▽

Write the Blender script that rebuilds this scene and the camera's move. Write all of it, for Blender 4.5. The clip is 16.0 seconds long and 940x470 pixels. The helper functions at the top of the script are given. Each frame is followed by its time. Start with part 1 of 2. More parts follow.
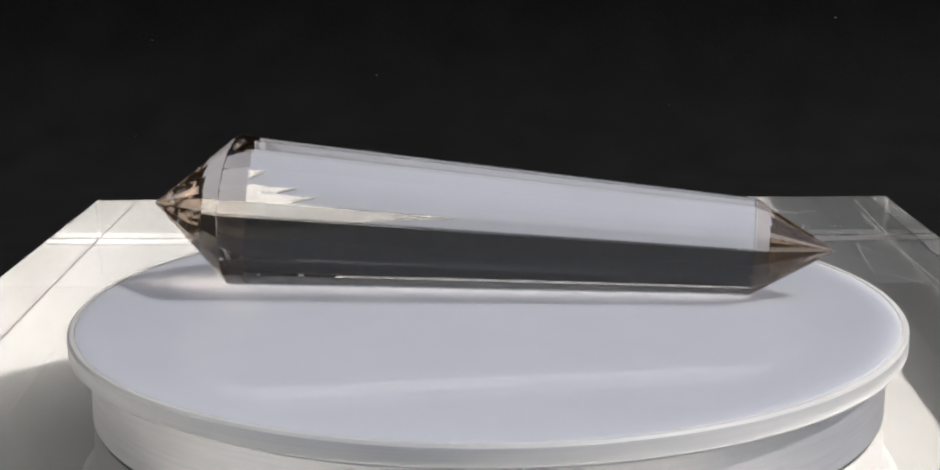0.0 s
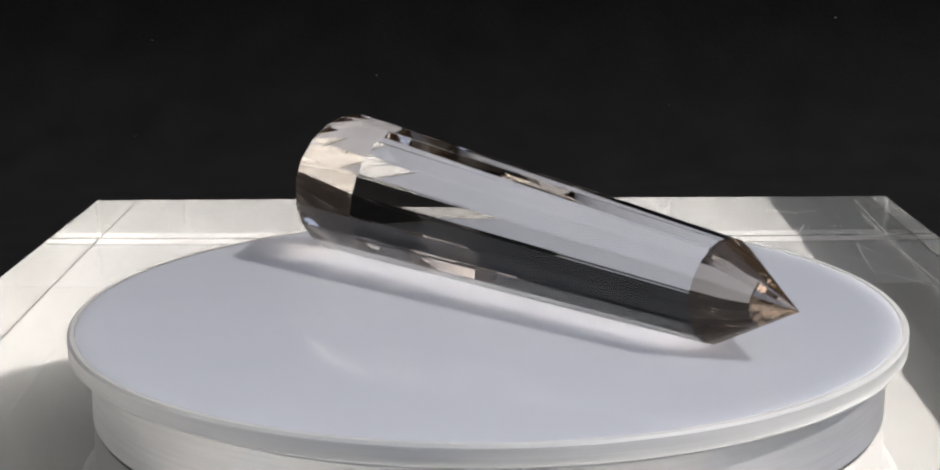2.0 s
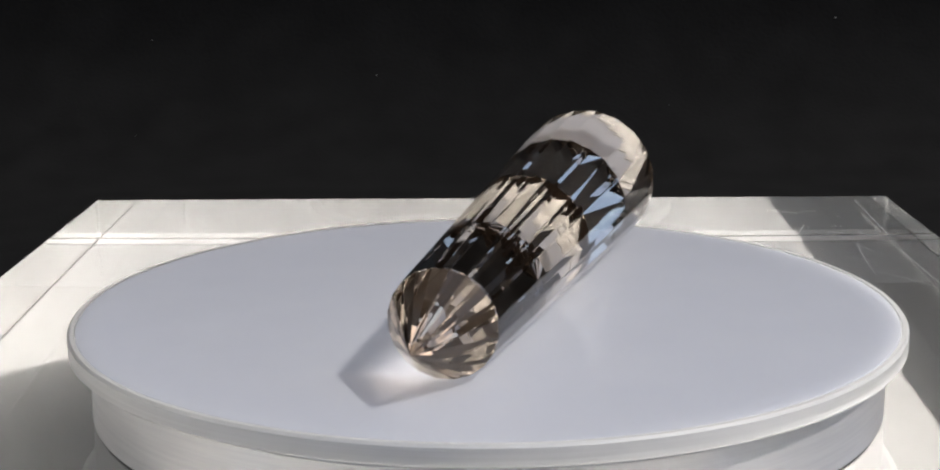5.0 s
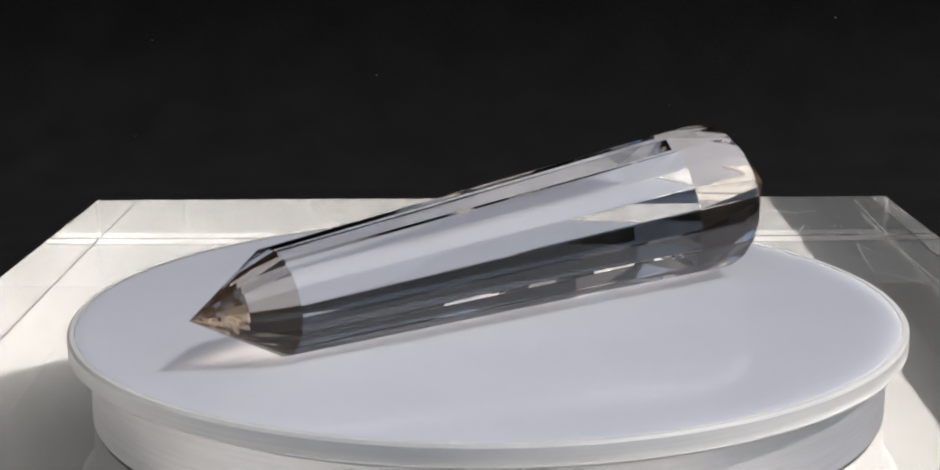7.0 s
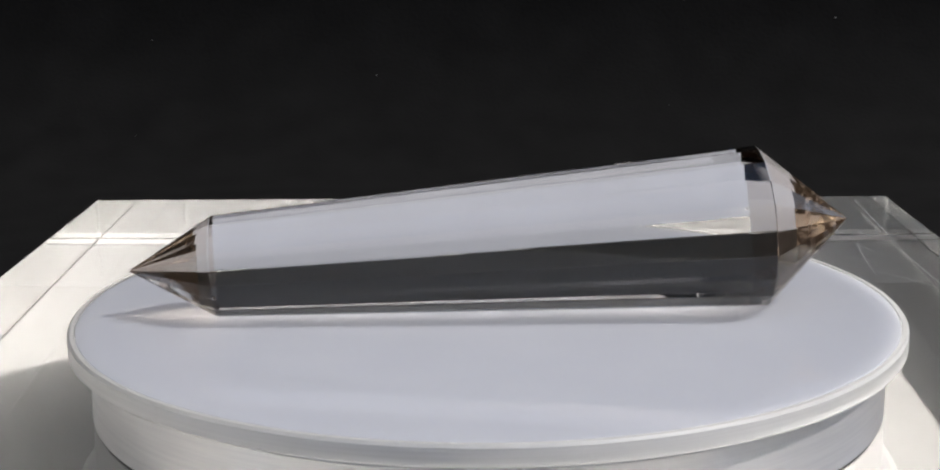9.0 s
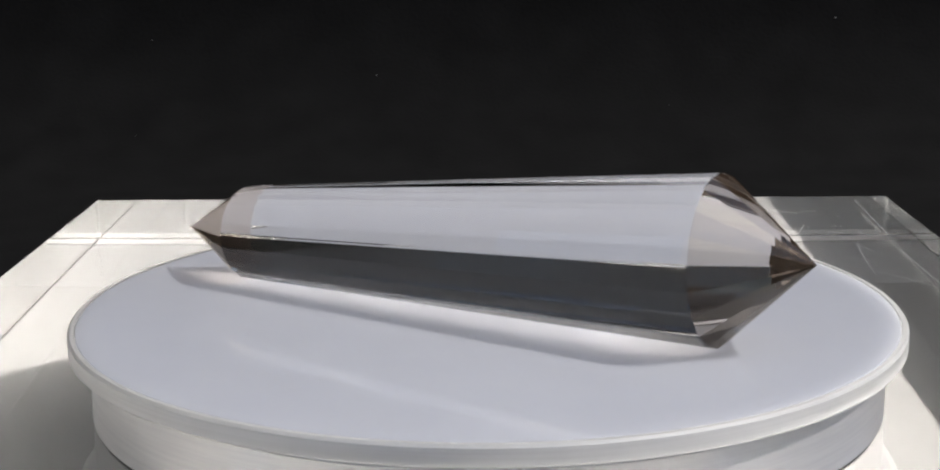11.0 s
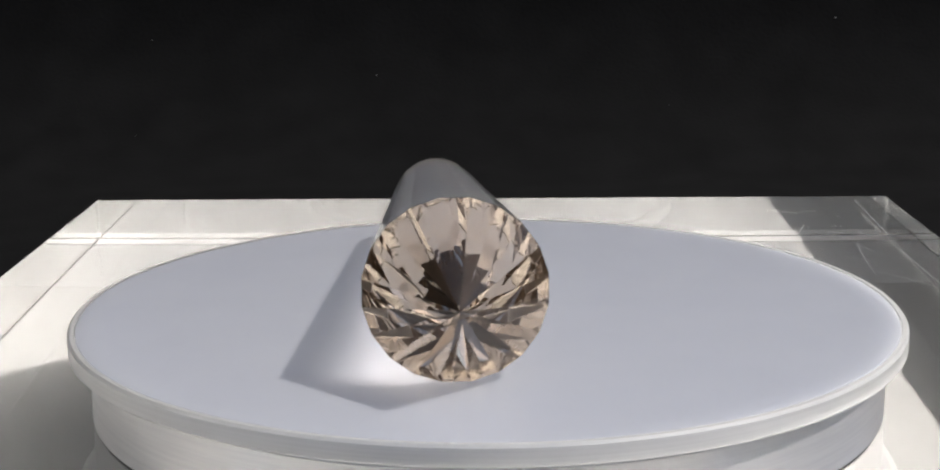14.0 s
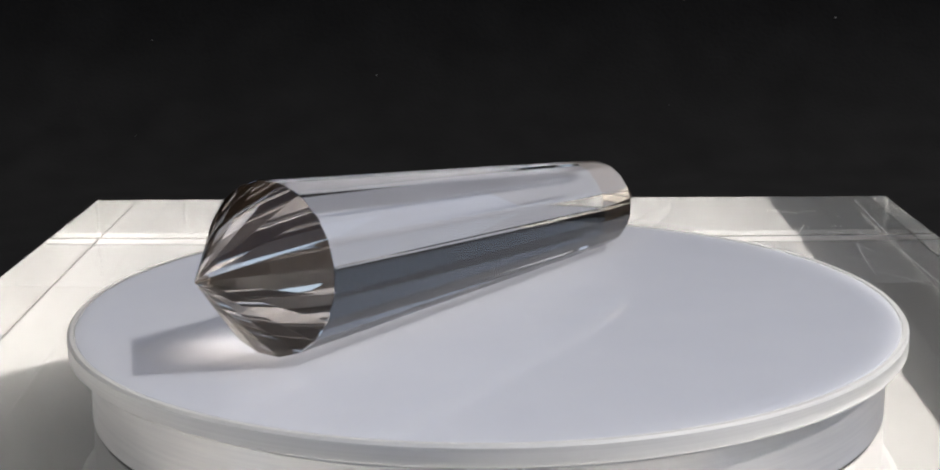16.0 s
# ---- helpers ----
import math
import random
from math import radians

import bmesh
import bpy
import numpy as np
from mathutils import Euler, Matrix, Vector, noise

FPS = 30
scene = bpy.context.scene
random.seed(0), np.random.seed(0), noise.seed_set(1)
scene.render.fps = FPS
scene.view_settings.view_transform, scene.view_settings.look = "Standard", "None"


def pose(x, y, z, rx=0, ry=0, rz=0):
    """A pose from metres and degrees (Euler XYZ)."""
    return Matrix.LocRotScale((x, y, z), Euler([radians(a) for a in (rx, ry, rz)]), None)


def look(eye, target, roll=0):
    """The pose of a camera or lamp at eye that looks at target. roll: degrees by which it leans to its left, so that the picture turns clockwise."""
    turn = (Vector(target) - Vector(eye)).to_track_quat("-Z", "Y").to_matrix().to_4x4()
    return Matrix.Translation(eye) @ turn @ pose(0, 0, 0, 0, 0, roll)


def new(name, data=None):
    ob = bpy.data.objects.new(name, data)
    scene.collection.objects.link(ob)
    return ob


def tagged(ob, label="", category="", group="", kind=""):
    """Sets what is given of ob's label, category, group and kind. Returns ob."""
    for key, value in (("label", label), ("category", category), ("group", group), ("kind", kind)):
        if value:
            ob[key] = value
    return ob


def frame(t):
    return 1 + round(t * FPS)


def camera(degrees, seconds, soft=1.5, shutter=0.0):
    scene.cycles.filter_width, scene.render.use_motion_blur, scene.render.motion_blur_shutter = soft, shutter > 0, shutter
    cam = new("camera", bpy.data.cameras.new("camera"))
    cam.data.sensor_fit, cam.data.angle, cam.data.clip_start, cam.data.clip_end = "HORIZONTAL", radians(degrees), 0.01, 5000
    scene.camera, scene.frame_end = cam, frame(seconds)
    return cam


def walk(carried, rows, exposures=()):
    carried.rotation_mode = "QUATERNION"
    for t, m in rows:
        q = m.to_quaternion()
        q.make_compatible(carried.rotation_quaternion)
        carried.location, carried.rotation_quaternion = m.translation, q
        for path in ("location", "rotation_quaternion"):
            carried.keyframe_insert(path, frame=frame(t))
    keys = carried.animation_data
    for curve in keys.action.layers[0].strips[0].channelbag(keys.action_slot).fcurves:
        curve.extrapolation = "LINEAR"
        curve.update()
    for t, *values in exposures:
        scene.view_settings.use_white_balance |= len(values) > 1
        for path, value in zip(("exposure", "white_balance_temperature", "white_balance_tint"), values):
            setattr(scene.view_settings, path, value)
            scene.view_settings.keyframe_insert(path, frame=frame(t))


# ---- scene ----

△

EXERCISE DIRECTIONS> Output each line exactly; omit every picture.

EXERCISE RESULT>
Write the Blender script that rebuilds this scene and the camera's move. Write all of it, for Blender 4.5. The clip is 16.0 seconds long and 940x470 pixels. The helper functions at the top of the script are given. Each frame is followed by its time. Start with part 1 of 2. More parts follow.
0.0 s
2.0 s
5.0 s
7.0 s
9.0 s
11.0 s
14.0 s
16.0 s
# ---- helpers ----
import math
import random
from math import radians

import bmesh
import bpy
import numpy as np
from mathutils import Euler, Matrix, Vector, noise

FPS = 30
scene = bpy.context.scene
random.seed(0), np.random.seed(0), noise.seed_set(1)
scene.render.fps = FPS
scene.view_settings.view_transform, scene.view_settings.look = "Standard", "None"


def pose(x, y, z, rx=0, ry=0, rz=0):
    """A pose from metres and degrees (Euler XYZ)."""
    return Matrix.LocRotScale((x, y, z), Euler([radians(a) for a in (rx, ry, rz)]), None)


def look(eye, target, roll=0):
    """The pose of a camera or lamp at eye that looks at target. roll: degrees by which it leans to its left, so that the picture turns clockwise."""
    turn = (Vector(target) - Vector(eye)).to_track_quat("-Z", "Y").to_matrix().to_4x4()
    return Matrix.Translation(eye) @ turn @ pose(0, 0, 0, 0, 0, roll)


def new(name, data=None):
    ob = bpy.data.objects.new(name, data)
    scene.collection.objects.link(ob)
    return ob


def tagged(ob, label="", category="", group="", kind=""):
    """Sets what is given of ob's label, category, group and kind. Returns ob."""
    for key, value in (("label", label), ("category", category), ("group", group), ("kind", kind)):
        if value:
            ob[key] = value
    return ob


def frame(t):
    return 1 + round(t * FPS)


def camera(degrees, seconds, soft=1.5, shutter=0.0):
    scene.cycles.filter_width, scene.render.use_motion_blur, scene.render.motion_blur_shutter = soft, shutter > 0, shutter
    cam = new("camera", bpy.data.cameras.new("camera"))
    cam.data.sensor_fit, cam.data.angle, cam.data.clip_start, cam.data.clip_end = "HORIZONTAL", radians(degrees), 0.01, 5000
    scene.camera, scene.frame_end = cam, frame(seconds)
    return cam


def walk(carried, rows, exposures=()):
    carried.rotation_mode = "QUATERNION"
    for t, m in rows:
        q = m.to_quaternion()
        q.make_compatible(carried.rotation_quaternion)
        carried.location, carried.rotation_quaternion = m.translation, q
        for path in ("location", "rotation_quaternion"):
            carried.keyframe_insert(path, frame=frame(t))
    keys = carried.animation_data
    for curve in keys.action.layers[0].strips[0].channelbag(keys.action_slot).fcurves:
        curve.extrapolation = "LINEAR"
        curve.update()
    for t, *values in exposures:
        scene.view_settings.use_white_balance |= len(values) > 1
        for path, value in zip(("exposure", "white_balance_temperature", "white_balance_tint"), values):
            setattr(scene.view_settings, path, value)
            scene.view_settings.keyframe_insert(path, frame=frame(t))


# ---- scene ----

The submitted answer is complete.